= What to produce =
Every line below is to be copied exactly, with the pictures left out.
======== Source material
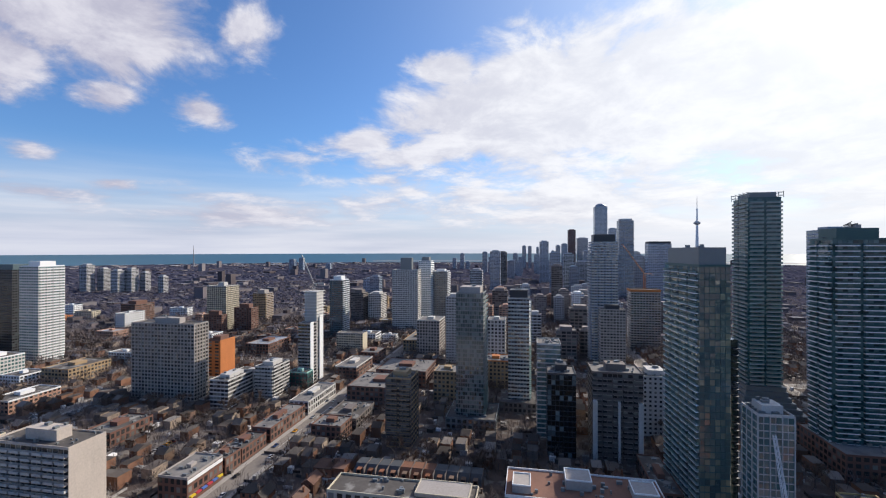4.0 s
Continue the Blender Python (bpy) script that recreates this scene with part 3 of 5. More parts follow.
tower("residential_tower", 379, 406, 509, 534, 105, "white and glass twin residential tower", PALE, GLASS_TEAL, WHITE, spandrel=0.8, pitch=3, balcony="s", cap_in=0.2)
tower("residential_tower", 392, 418, 562, 592, 101, "dark glass twin of a pale residential tower", DARK_PANEL, GLASS_DARK, BLUE_PANEL, spandrel=0.7, pitch=2.6, cap_in=0.15)
tower("office_block", 310, 352, 489, 530, 21, "long low white and green glazed block", PALE, GLASS_TEAL, WHITE, fh=3.5, category="block", cap_h=3)

# the grey slab and its neighbours
tower("grey_slab", 313, 329, 266, 325, 62, "big brown-grey concrete apartment slab with ribbed balconies", BEIGE, GLASS, CONCRETE, pitch=3.1, pier=0.8, spandrel=1.2, fin=3.1, category="apartment block", cap_in=0.3, cap_h=4)
tower("orange_block", 370, 391, 286, 301, 37, "brick block with bright orange end wall", ORANGE, GLASS, BROWN, pitch=6, pier=3.5, plain="s", category="apartment block", cap_h=3)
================
= Solved exercise =
4.0 s
Continue the Blender Python (bpy) script that recreates this scene with part 3 of 5. More parts follow.
tower("residential_tower", 379, 406, 509, 534, 105, "white and glass twin residential tower", PALE, GLASS_TEAL, WHITE, spandrel=0.8, pitch=3, balcony="s", cap_in=0.2)
tower("residential_tower", 392, 418, 562, 592, 101, "dark glass twin of a pale residential tower", DARK_PANEL, GLASS_DARK, BLUE_PANEL, spandrel=0.7, pitch=2.6, cap_in=0.15)
tower("office_block", 310, 352, 489, 530, 21, "long low white and green glazed block", PALE, GLASS_TEAL, WHITE, fh=3.5, category="block", cap_h=3)

# the grey slab and its neighbours
tower("grey_slab", 313, 329, 266, 325, 62, "big brown-grey concrete apartment slab with ribbed balconies", BEIGE, GLASS, CONCRETE, pitch=3.1, pier=0.8, spandrel=1.2, fin=3.1, category="apartment block", cap_in=0.3, cap_h=4)
tower("orange_block", 370, 391, 286, 301, 37, "brick block with bright orange end wall", ORANGE, GLASS, BROWN, pitch=6, pier=3.5, plain="s", category="apartment block", cap_h=3)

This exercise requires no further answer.